-- Begin --

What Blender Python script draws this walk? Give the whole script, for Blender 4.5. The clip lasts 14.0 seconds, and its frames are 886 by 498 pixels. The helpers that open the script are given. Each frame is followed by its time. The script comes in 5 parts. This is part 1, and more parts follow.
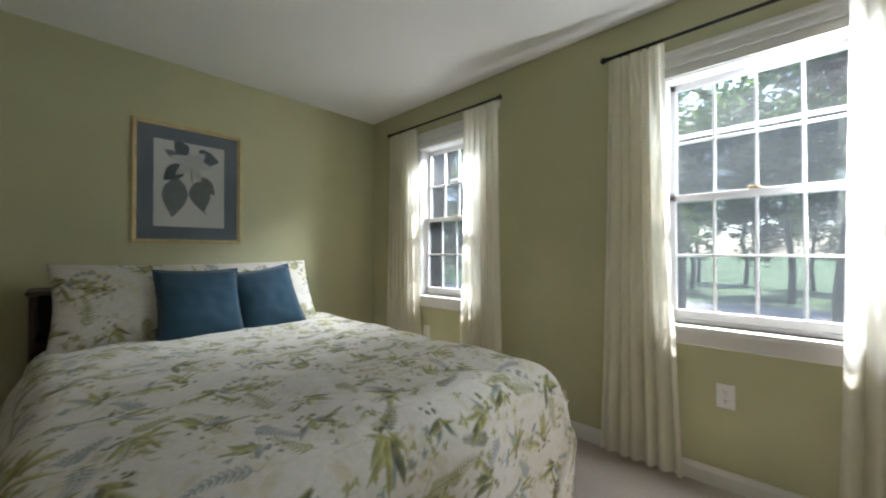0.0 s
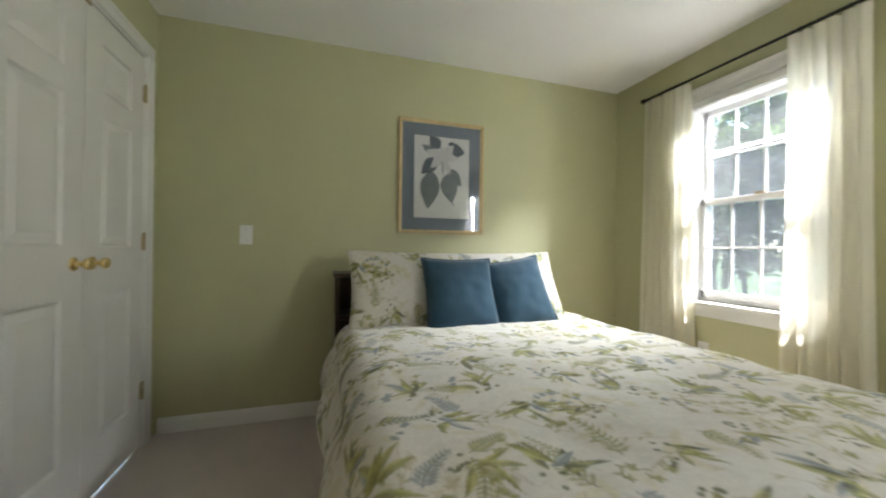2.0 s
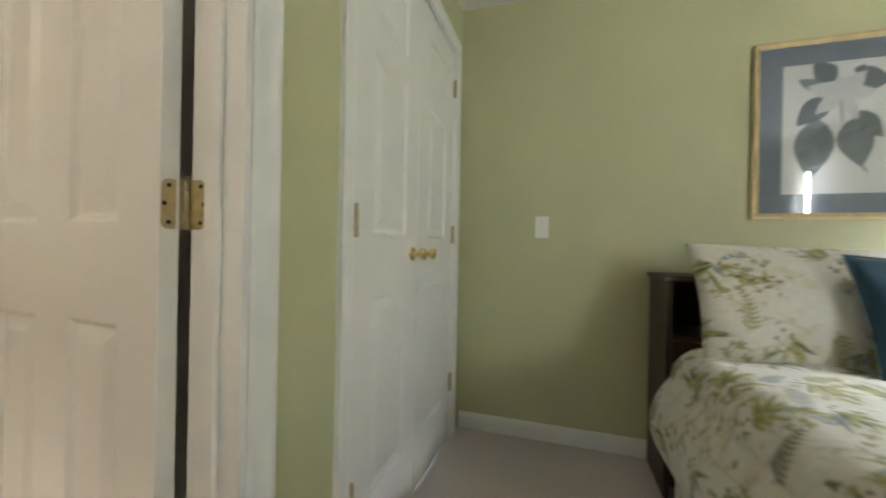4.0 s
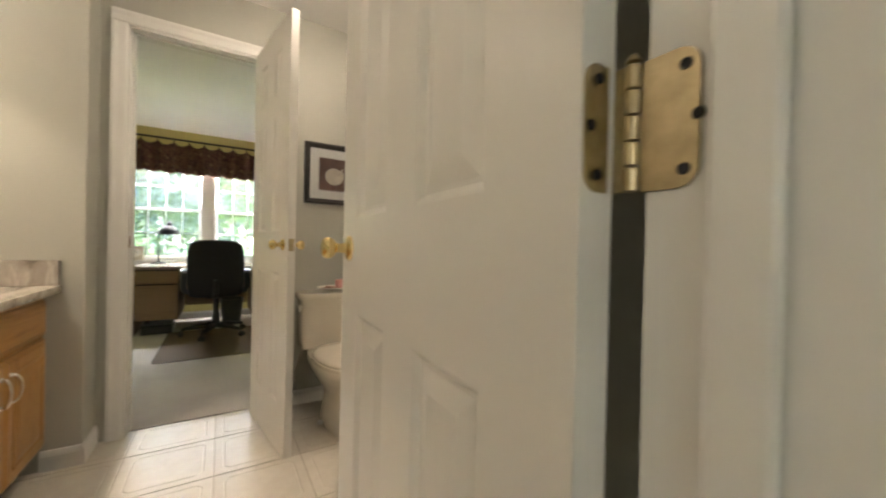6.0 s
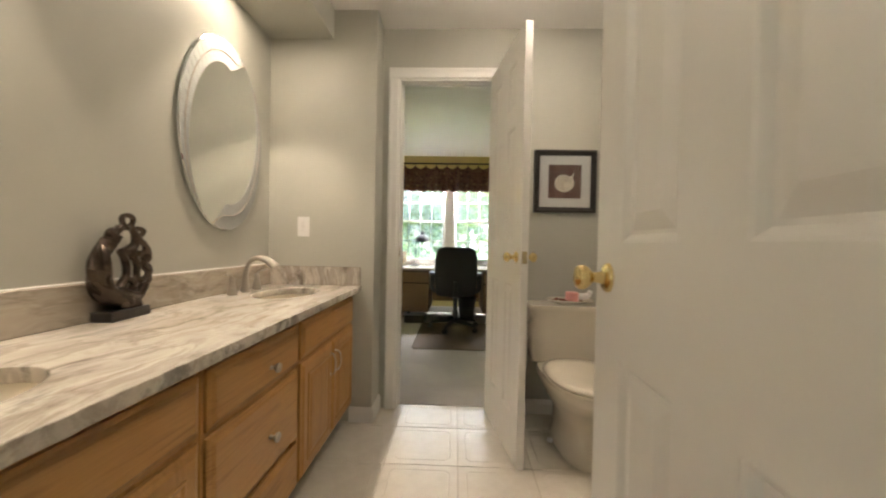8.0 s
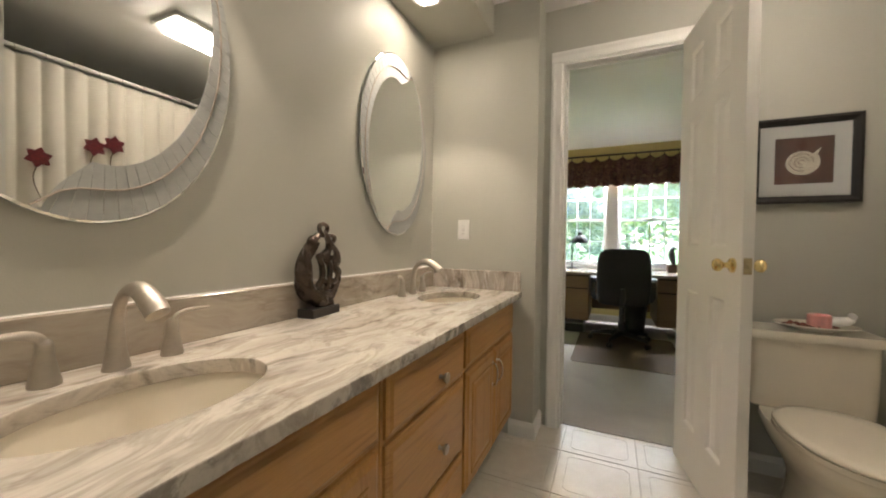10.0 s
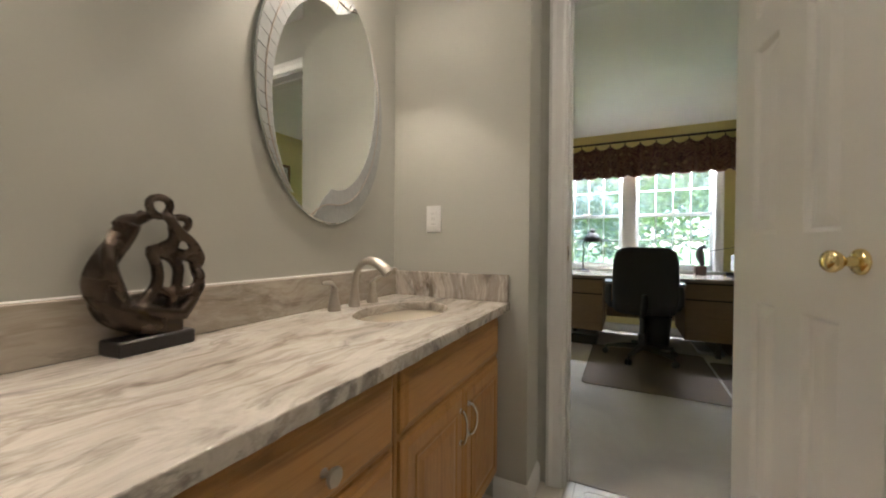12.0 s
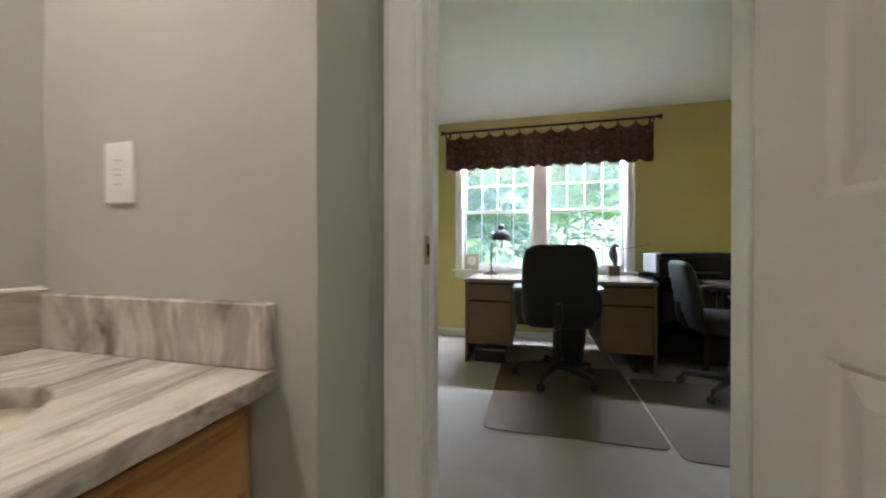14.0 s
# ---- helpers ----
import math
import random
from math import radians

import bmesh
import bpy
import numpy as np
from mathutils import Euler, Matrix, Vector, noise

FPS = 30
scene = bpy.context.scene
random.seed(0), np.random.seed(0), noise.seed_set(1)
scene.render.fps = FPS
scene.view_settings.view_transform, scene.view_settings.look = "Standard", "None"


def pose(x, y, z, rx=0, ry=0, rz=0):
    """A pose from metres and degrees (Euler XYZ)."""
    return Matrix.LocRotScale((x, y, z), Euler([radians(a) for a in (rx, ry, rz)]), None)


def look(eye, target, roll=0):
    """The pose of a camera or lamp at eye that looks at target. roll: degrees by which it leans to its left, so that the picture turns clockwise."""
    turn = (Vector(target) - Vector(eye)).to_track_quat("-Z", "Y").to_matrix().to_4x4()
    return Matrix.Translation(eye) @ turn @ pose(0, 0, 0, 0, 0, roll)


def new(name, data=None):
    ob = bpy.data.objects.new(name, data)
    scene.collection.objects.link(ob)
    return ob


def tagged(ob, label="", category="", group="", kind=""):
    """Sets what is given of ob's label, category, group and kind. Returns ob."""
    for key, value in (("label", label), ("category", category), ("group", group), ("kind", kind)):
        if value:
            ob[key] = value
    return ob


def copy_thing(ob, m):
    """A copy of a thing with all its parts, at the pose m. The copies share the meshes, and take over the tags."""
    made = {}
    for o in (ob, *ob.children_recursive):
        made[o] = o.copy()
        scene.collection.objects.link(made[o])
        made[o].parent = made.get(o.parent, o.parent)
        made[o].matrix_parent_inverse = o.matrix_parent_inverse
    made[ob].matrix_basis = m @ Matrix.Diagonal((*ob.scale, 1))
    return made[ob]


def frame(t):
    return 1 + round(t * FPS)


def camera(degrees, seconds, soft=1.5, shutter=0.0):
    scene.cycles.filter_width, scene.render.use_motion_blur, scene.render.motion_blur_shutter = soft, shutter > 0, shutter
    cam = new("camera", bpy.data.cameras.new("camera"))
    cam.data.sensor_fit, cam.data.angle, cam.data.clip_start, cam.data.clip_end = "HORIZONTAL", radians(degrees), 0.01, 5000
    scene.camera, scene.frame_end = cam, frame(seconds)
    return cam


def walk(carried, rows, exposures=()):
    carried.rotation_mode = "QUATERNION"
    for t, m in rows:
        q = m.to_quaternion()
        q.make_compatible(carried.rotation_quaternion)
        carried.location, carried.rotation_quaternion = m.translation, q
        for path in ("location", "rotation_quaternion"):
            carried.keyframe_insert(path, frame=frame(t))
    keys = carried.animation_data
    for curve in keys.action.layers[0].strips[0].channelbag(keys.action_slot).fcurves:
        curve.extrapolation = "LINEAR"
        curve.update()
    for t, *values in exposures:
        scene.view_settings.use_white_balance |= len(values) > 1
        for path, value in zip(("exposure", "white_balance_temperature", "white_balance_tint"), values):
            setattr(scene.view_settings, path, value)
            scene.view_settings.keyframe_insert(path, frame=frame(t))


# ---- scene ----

-- End --

◆ Exercise instructions ◆
Each line of the data should be quoted exactly, with pictures left out.

◆ Answer to the problem ◆
What Blender Python script draws this walk? Give the whole script, for Blender 4.5. The clip lasts 14.0 seconds, and its frames are 886 by 498 pixels. The helpers that open the script are given. Each frame is followed by its time. The script comes in 5 parts. This is part 1, and more parts follow.
0.0 s
2.0 s
4.0 s
6.0 s
8.0 s
10.0 s
12.0 s
14.0 s
# ---- helpers ----
import math
import random
from math import radians

import bmesh
import bpy
import numpy as np
from mathutils import Euler, Matrix, Vector, noise

FPS = 30
scene = bpy.context.scene
random.seed(0), np.random.seed(0), noise.seed_set(1)
scene.render.fps = FPS
scene.view_settings.view_transform, scene.view_settings.look = "Standard", "None"


def pose(x, y, z, rx=0, ry=0, rz=0):
    """A pose from metres and degrees (Euler XYZ)."""
    return Matrix.LocRotScale((x, y, z), Euler([radians(a) for a in (rx, ry, rz)]), None)


def look(eye, target, roll=0):
    """The pose of a camera or lamp at eye that looks at target. roll: degrees by which it leans to its left, so that the picture turns clockwise."""
    turn = (Vector(target) - Vector(eye)).to_track_quat("-Z", "Y").to_matrix().to_4x4()
    return Matrix.Translation(eye) @ turn @ pose(0, 0, 0, 0, 0, roll)


def new(name, data=None):
    ob = bpy.data.objects.new(name, data)
    scene.collection.objects.link(ob)
    return ob


def tagged(ob, label="", category="", group="", kind=""):
    """Sets what is given of ob's label, category, group and kind. Returns ob."""
    for key, value in (("label", label), ("category", category), ("group", group), ("kind", kind)):
        if value:
            ob[key] = value
    return ob


def copy_thing(ob, m):
    """A copy of a thing with all its parts, at the pose m. The copies share the meshes, and take over the tags."""
    made = {}
    for o in (ob, *ob.children_recursive):
        made[o] = o.copy()
        scene.collection.objects.link(made[o])
        made[o].parent = made.get(o.parent, o.parent)
        made[o].matrix_parent_inverse = o.matrix_parent_inverse
    made[ob].matrix_basis = m @ Matrix.Diagonal((*ob.scale, 1))
    return made[ob]


def frame(t):
    return 1 + round(t * FPS)


def camera(degrees, seconds, soft=1.5, shutter=0.0):
    scene.cycles.filter_width, scene.render.use_motion_blur, scene.render.motion_blur_shutter = soft, shutter > 0, shutter
    cam = new("camera", bpy.data.cameras.new("camera"))
    cam.data.sensor_fit, cam.data.angle, cam.data.clip_start, cam.data.clip_end = "HORIZONTAL", radians(degrees), 0.01, 5000
    scene.camera, scene.frame_end = cam, frame(seconds)
    return cam


def walk(carried, rows, exposures=()):
    carried.rotation_mode = "QUATERNION"
    for t, m in rows:
        q = m.to_quaternion()
        q.make_compatible(carried.rotation_quaternion)
        carried.location, carried.rotation_quaternion = m.translation, q
        for path in ("location", "rotation_quaternion"):
            carried.keyframe_insert(path, frame=frame(t))
    keys = carried.animation_data
    for curve in keys.action.layers[0].strips[0].channelbag(keys.action_slot).fcurves:
        curve.extrapolation = "LINEAR"
        curve.update()
    for t, *values in exposures:
        scene.view_settings.use_white_balance |= len(values) > 1
        for path, value in zip(("exposure", "white_balance_temperature", "white_balance_tint"), values):
            setattr(scene.view_settings, path, value)
            scene.view_settings.keyframe_insert(path, frame=frame(t))


# ---- scene ----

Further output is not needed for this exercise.